Applied Materials, Inc. (AMAT - Free Report) , a US-based semiconductor materials & equipment provider, has an Earnings ESP of +3.06% and a Zacks Rank #2. The firm is scheduled to release earnings on Feb. 12. Applied Materials’ earnings beat the Zacks Consensus Estimate in each of the last four quarters, resulting in an average surprise of 4.17%.

The company is a leading global supplier of manufacturing equipment, services and software used to produce semiconductors, display panels and advanced electronic devices.

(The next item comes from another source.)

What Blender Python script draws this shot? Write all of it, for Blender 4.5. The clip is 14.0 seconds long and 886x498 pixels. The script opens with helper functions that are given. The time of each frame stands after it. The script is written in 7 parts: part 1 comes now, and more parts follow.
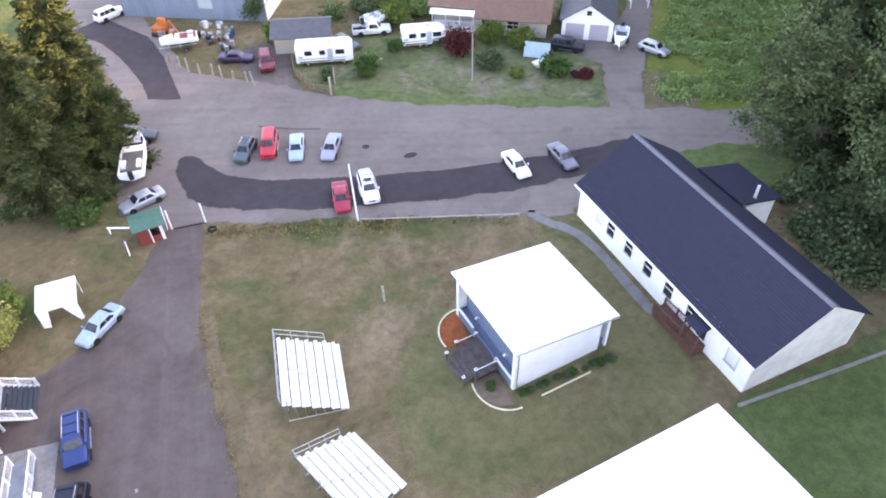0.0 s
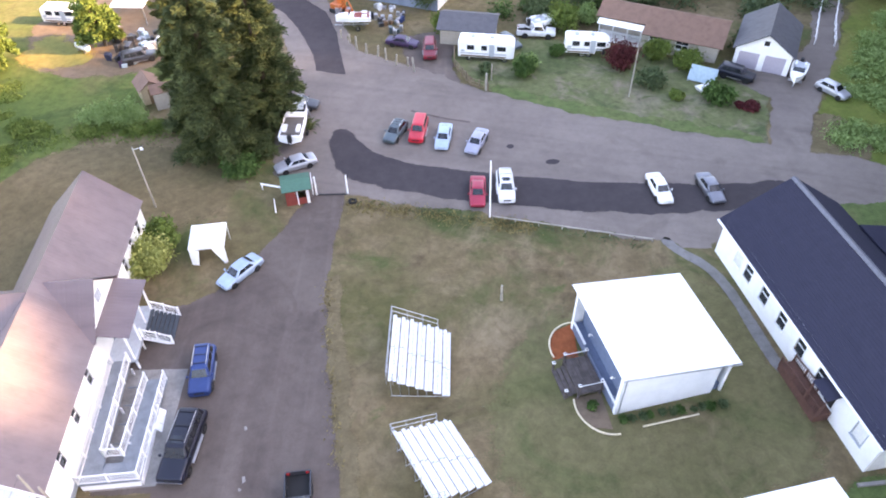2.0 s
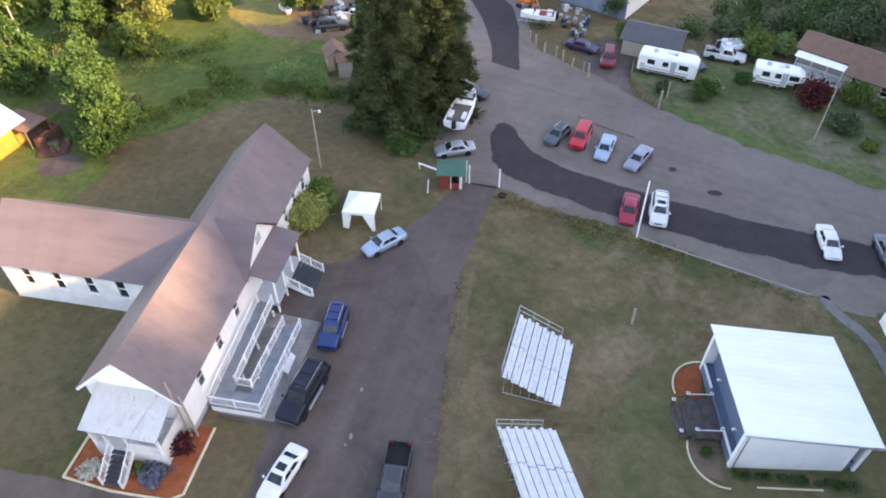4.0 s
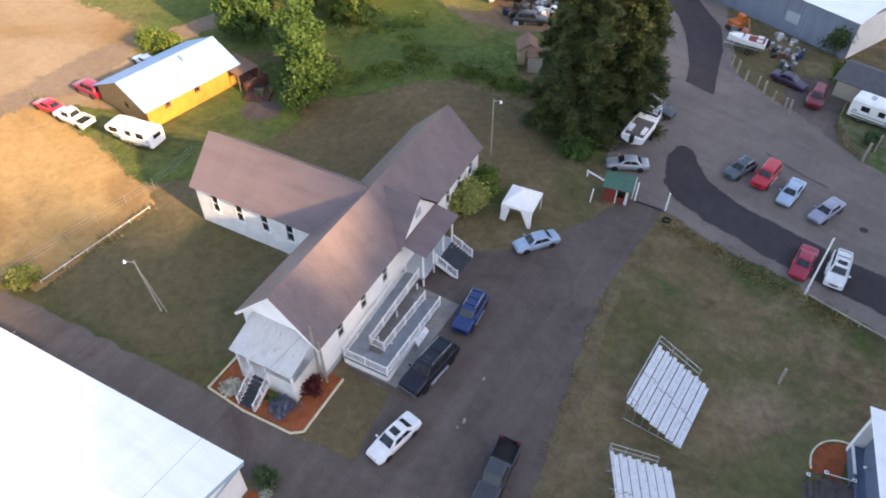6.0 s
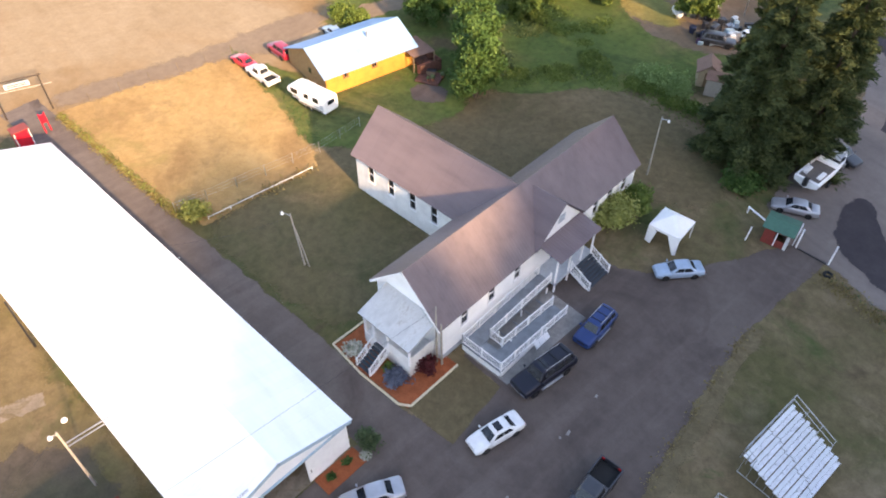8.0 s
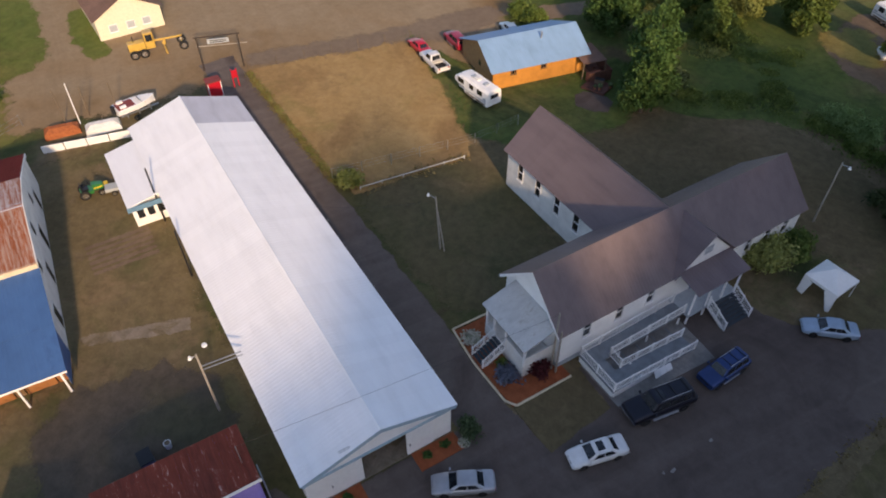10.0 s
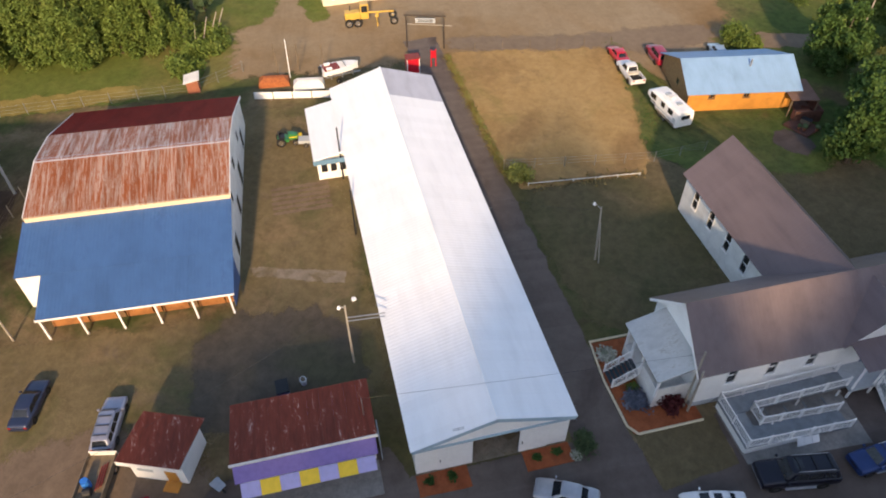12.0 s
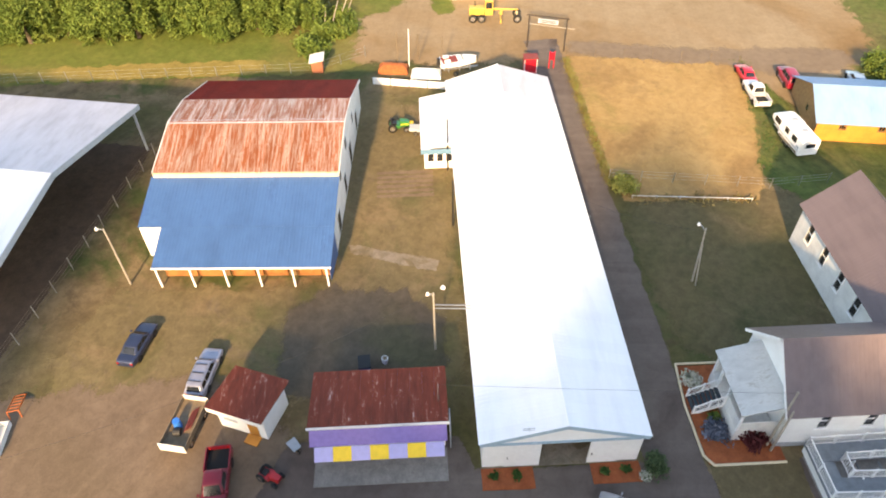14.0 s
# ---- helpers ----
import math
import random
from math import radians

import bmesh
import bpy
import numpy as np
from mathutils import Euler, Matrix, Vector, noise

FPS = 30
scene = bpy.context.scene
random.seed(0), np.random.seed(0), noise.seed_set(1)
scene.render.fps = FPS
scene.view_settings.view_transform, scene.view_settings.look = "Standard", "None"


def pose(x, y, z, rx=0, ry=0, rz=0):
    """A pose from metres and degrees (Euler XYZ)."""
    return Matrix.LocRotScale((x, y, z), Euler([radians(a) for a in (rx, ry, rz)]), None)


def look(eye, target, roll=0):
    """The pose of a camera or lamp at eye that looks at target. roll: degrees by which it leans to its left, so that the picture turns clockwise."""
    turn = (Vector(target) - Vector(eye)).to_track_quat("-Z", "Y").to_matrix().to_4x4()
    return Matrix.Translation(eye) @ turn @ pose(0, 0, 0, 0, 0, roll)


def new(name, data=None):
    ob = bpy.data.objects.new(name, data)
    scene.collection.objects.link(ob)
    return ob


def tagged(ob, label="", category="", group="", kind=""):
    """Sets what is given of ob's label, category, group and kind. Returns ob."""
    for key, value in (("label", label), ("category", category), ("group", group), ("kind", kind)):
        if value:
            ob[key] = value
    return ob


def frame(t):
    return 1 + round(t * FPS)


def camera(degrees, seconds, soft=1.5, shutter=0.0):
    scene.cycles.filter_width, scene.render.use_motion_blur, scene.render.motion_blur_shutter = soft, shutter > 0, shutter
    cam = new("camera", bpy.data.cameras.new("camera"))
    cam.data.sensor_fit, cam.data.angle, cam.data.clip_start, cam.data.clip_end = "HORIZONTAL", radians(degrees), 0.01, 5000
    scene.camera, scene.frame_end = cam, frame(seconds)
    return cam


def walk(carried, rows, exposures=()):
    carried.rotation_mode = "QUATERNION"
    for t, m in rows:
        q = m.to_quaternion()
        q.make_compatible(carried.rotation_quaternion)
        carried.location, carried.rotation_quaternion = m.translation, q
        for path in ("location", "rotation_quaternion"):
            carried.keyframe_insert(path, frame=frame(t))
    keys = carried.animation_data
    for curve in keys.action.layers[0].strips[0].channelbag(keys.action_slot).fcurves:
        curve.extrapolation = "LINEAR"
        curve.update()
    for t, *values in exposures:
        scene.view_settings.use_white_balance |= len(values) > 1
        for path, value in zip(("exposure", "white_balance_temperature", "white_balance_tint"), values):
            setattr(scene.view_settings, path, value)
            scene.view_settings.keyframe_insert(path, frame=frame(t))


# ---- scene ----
cam = camera(65.66, 14.0, soft=1.9)
PATH = [
    (0.0, -0.00, -0.00, 43.52, 45.86, 0.93, -20.07),
    (0.5, -0.12, -0.07, 43.65, 45.90, 0.74, -16.63),
    (1.0, -0.24, -0.14, 43.78, 45.91, 0.65, -13.22),
    (1.5, -0.37, -0.22, 43.92, 45.92, 0.55, -9.61),
    (2.0, -0.50, -0.31, 44.07, 45.91, 0.44, -5.55),
    (2.5, -0.62, -0.40, 44.22, 45.85, 0.34, -1.46),
    (3.0, -0.72, -0.48, 44.36, 45.78, 0.29, 2.65),
    (5.5, -1.13, -0.90, 45.02, 45.13, -0.26, 22.92),
    (6.0, -1.19, -1.01, 45.13, 45.01, -0.23, 27.76),
    (6.5, -1.22, -1.13, 45.22, 44.92, -0.21, 32.47),
    (7.0, -1.20, -1.25, 45.27, 44.86, -0.15, 36.48),
    (9.5, -0.82, -1.85, 45.26, 45.01, 0.07, 54.37),
    (10.0, -0.72, -1.95, 45.27, 45.01, 0.19, 58.85),
    (10.5, -0.58, -2.04, 45.29, 45.00, 0.19, 63.62),
    (11.0, -0.42, -2.11, 45.32, 44.98, 0.32, 68.20),
    (11.5, -0.25, -2.19, 45.36, 45.02, 0.33, 72.64),
    (12.0, -0.10, -2.26, 45.41, 45.04, 0.45, 76.60),
    (12.5, 0.07, -2.31, 45.48, 45.01, 0.54, 80.31),
    (13.0, 0.23, -2.33, 45.57, 44.98, 0.65, 83.55),
    (13.5, 0.36, -2.34, 45.65, 44.99, 0.73, 85.78),
    (14.0, 0.47, -2.33, 45.73, 44.96, 0.82, 87.29),
]
EXPOSURE = [(0.0, 3.14, 8200, 28), (1.5, 3.09, 8100, 27), (2.5, 3.0, 8000, 25), (3.2, 2.74, 7800, 22), (5.5, 1.85, 7700, 20), (6.0, 1.88, 7750, 20), (6.5, 1.98, 7800, 21), (7.2, 2.15, 7750, 20), (9.5, 0.86, 6850, 18), (10.5, 0.12, 6750, 18), (11.0, 0.1, 6750, 17), (11.5, 0.37, 6800, 16), (12.5, 1.08, 7300, 13), (13.0, 1.24, 7500, 12), (14.0, 1.68, 7950, 11)]
walk(cam, [(row[0], pose(*row[1:])) for row in PATH], EXPOSURE)

# ---- light: low sun from the east side, clear sky ----
SUN_EL, SUN_AZ = radians(24), math.atan2(0.98, -0.2)
world = bpy.data.worlds.new("sky")
scene.world = world
world.use_nodes = True
wn = world.node_tree
sky = wn.nodes.new("ShaderNodeTexSky")
sky.sky_type, sky.sun_disc = "NISHITA", False
sky.sun_elevation, sky.sun_rotation = SUN_EL, SUN_AZ
wn.links.new(sky.outputs[0], wn.nodes["Background"].inputs[0])
wn.nodes["Background"].inputs[1].default_value = 0.15
sun_data = bpy.data.lights.new("sun", "SUN")
sun_data.energy, sun_data.angle, sun_data.color = 3.35, radians(2.8), (1.0, 0.74, 0.45)
sun_dir = Vector((math.sin(SUN_AZ) * math.cos(SUN_EL), math.cos(SUN_AZ) * math.cos(SUN_EL), math.sin(SUN_EL)))
sun = new("sun", sun_data)
sun.matrix_world = look(sun_dir * 200, (0, 0, 0))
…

Applied Materials plays a critical role in enabling chipmakers to advance technologies such as artificial intelligence, cloud computing and next-generation communications.

Expedia Group, Inc. (EXPE - Free Report) has an Earnings ESP of +4.39% and a Zacks Rank #2. The firm is scheduled to release earnings on Feb. 12. Expedia Group’s earnings beat the Zacks Consensus Estimate in three of the last four quarters and missed in the other one, resulting in an average surprise of 4.53%.

The company is a leading global online travel platform that operates brands such as Expedia, Hotels.com, Vrbo and Orbitz. Expedia Group generates revenues by offering travel bookings for flights, hotels, vacation rentals, car rentals and activities, connecting millions of travelers with suppliers worldwide.